Drawing Blood
- First edition
- Author: Poppy Z. Brite
- Cover artist: Miran Kim
- Language: English
- Genre: Horror
- Publisher: Delacorte Press
- Publication date: 1993
- Publication place: United States
- Pages: 373
- ISBN: 0-385-30895-7
- OCLC: 31368685

= Drawing Blood =

1993 novel by Poppy Z. Brite

Drawing Blood is a 1993 horror novel by American writer Poppy Z. Brite. Something of a haunted house tale, the novel was originally titled Birdland but the publisher retitled it to make a thin connection to Brite's first novel, Lost Souls, a vampire tale.

==Synopsis==

The novel concerns Trevor McGee, a comic book artist and sole survivor of a family murder-suicide, and Zachary Bosch, a bisexual hacker, and their arrival at McGee's old family home in Missing Mile, North Carolina, a fictional town featured in Brite's previous novel, Lost Souls.

Twenty-five-year-old Trevor McGee is haunted by an event in his past in which his underground artist father, Bobby, brutally murdered Trevor's mother and younger brother with a hammer before killing himself, leaving Trevor alive. Young Trevor was placed in an unhappy state home, where he discovered his own talent for drawing but remained alone, obsessed with the question of why he was allowed to live. Now as an adult, he travels back to Missing Mile, North Carolina, to search for answers in the abandoned house where the murders took place.

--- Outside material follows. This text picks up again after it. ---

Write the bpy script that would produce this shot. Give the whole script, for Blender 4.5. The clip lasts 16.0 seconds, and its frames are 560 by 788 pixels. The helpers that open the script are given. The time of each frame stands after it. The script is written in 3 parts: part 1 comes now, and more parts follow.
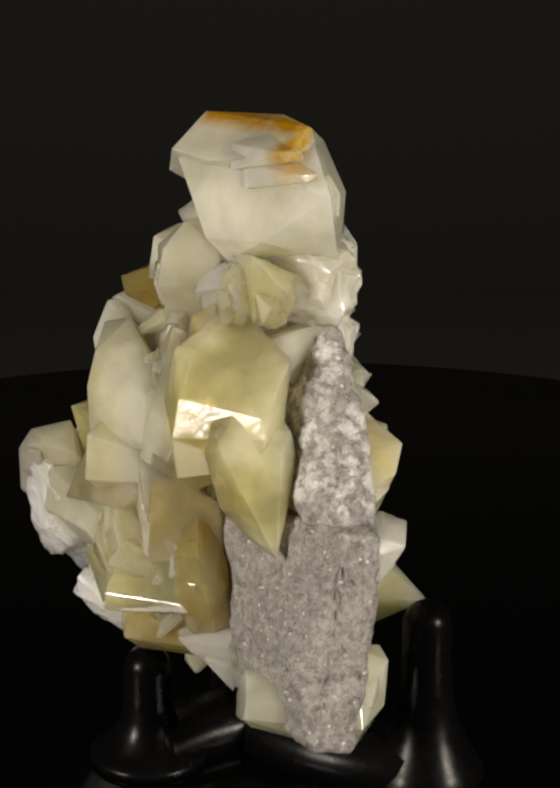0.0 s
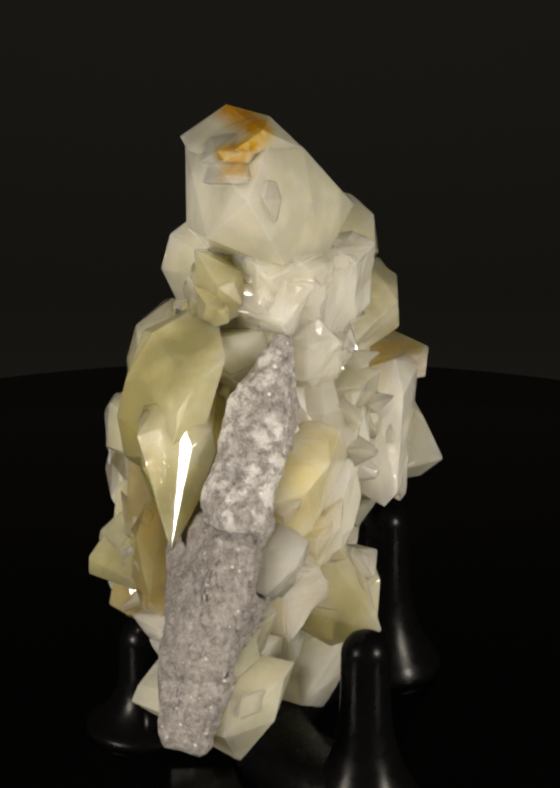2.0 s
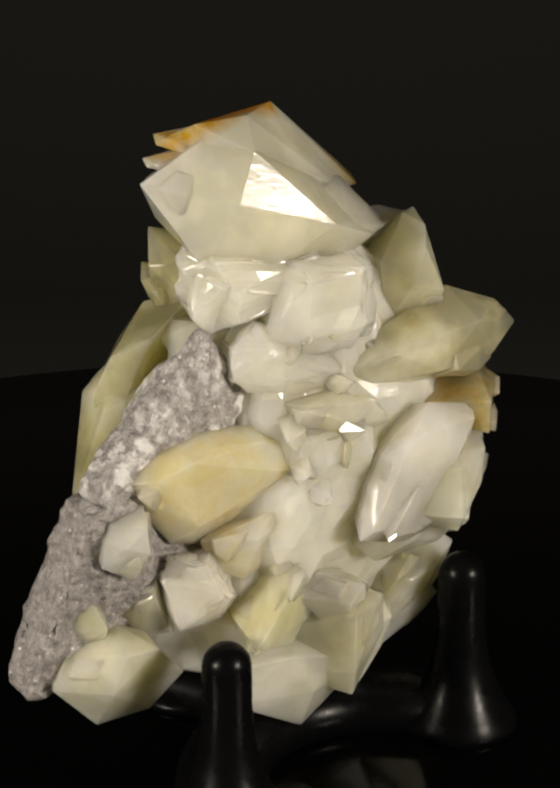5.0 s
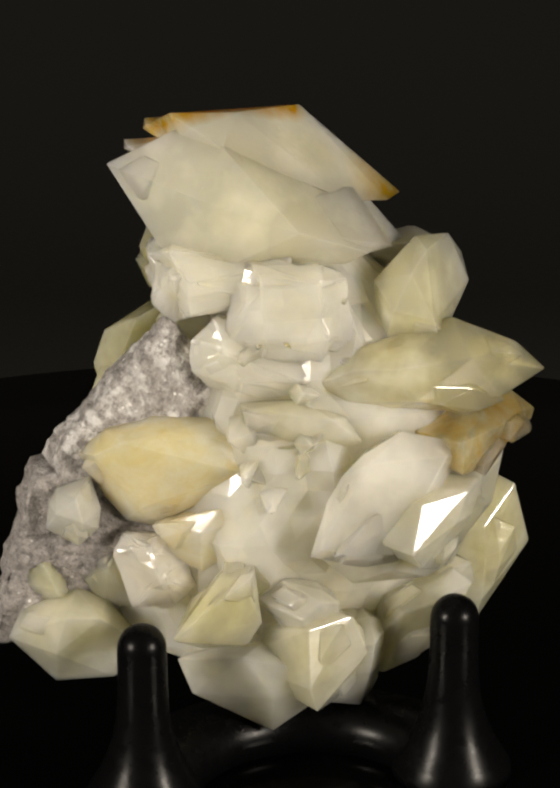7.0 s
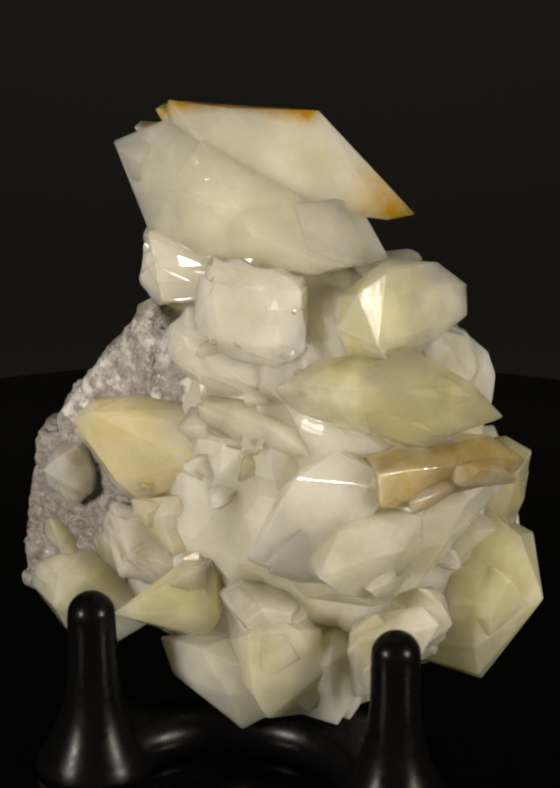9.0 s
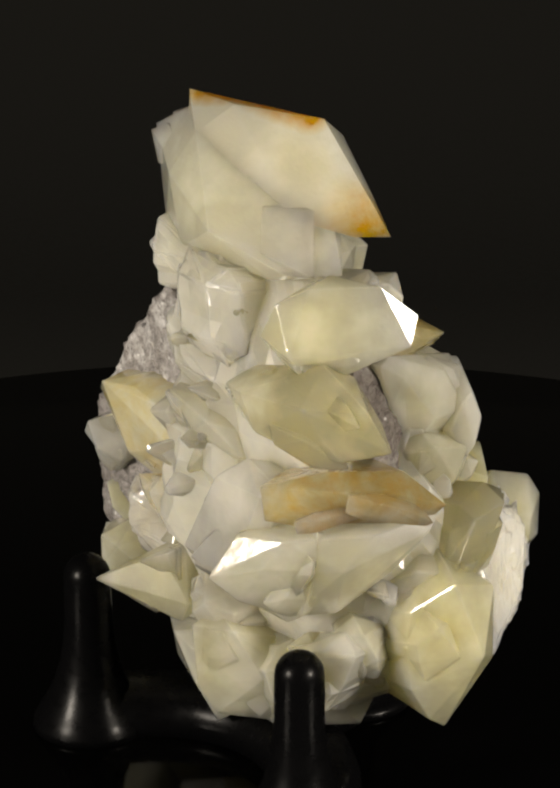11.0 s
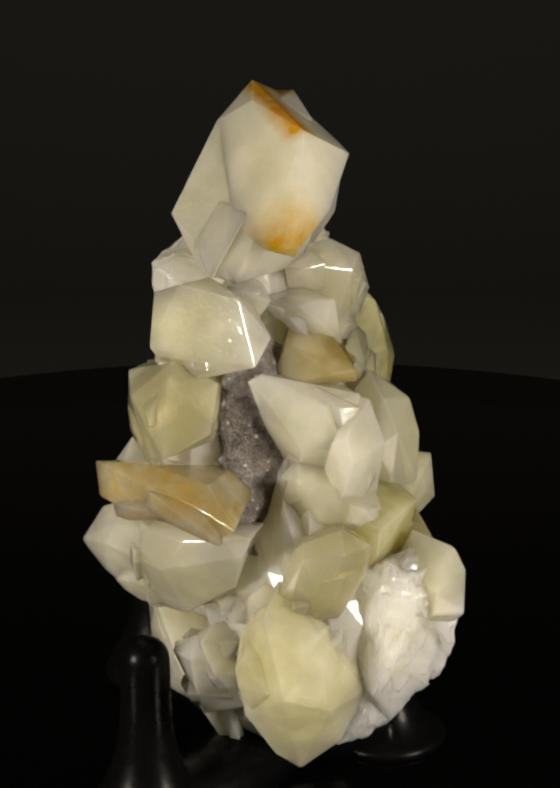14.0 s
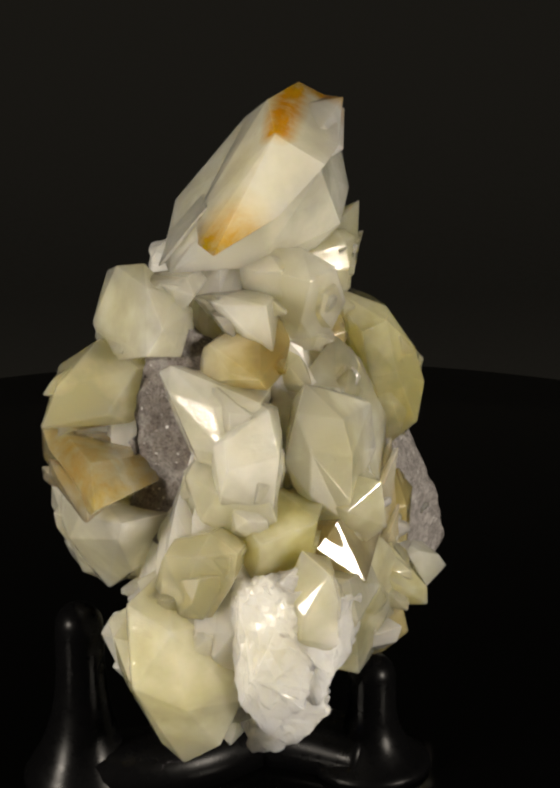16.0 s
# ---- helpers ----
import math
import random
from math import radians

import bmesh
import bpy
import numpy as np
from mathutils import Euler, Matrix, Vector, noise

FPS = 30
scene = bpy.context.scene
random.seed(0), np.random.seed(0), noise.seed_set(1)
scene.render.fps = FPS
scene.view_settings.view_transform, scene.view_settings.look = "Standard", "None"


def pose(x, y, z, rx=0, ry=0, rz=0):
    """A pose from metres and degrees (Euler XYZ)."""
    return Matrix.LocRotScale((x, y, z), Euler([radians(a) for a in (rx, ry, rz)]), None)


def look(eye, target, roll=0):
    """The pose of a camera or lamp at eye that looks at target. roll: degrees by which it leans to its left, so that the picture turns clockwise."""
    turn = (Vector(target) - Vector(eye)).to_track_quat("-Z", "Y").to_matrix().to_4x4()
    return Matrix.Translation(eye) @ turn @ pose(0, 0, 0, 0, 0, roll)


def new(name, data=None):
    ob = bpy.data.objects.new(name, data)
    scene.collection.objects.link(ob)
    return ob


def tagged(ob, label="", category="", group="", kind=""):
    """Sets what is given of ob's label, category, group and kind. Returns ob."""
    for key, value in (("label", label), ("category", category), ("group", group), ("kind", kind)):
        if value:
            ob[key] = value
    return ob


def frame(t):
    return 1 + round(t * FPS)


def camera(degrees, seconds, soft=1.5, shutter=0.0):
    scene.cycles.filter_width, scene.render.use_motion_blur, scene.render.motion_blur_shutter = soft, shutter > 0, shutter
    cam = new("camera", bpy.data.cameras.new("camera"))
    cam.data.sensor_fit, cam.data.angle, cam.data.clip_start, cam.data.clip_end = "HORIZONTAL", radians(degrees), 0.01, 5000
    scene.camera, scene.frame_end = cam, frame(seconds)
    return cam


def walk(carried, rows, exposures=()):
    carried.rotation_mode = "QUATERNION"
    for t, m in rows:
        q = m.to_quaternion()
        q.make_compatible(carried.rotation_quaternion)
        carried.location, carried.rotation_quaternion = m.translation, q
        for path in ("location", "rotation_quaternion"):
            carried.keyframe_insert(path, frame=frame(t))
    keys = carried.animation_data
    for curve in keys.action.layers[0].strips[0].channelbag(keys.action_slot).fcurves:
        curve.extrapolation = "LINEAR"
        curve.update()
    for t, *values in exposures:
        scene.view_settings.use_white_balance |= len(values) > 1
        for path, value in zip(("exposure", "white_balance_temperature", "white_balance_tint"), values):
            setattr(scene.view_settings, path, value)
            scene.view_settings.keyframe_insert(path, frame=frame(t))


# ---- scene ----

In New Orleans, Zachary Bosch is a nineteen-year-old computer hacker on the run from the law after his online misdeeds attract the notice of the FBI. Traveling through the South, he too finds himself in Missing Mile, where he meets and falls in love with Trevor. The two young men slowly become more entwined, even as Zach starts to questions Trevor's grip on reality. Their love affair culminates when one night, while tripping on psilocybin mushrooms, Trevor has an out-of-body experience where he is propelled into the past and speaks to his father on the night of the murders. He realizes that somehow the presence of his adult self in the past caused his father to spare the life of five-year-old Trevor, meaning that he is the cause of his own endless quest. Upon waking, Trevor attempts to murder Zach, but Zach manages to talk him down until Trevor breaks his own drawing hand in order to keep himself from harming Zach.

Back in New Orleans, Zach's friend Eddy has figured out Zach's location based on clues Zach planted for her in the local newspaper. Realizing that the FBI must have done the same, she races to North Carolina to warn Zach that the police are in town searching for him. Trevor offers to go on the run with Zach. Their friends in Missing Mile help smuggle the two lovers out of town where they board a private aircraft to Jamaica. Finally safe, they begin a new life together.

The characters Trevor and Zachary reappear in Brite's short story "Vine of the Soul", published in 1998 in Disco 2000, edited by Sarah Champion.

==Collectibles==
When a man set himself on fire in the Los Angeles, California location of a commercial mailbox company, copies of this novel were saturated with the smell of burnt flesh. They were sold by book dealer Barry R. Levin as collectibles.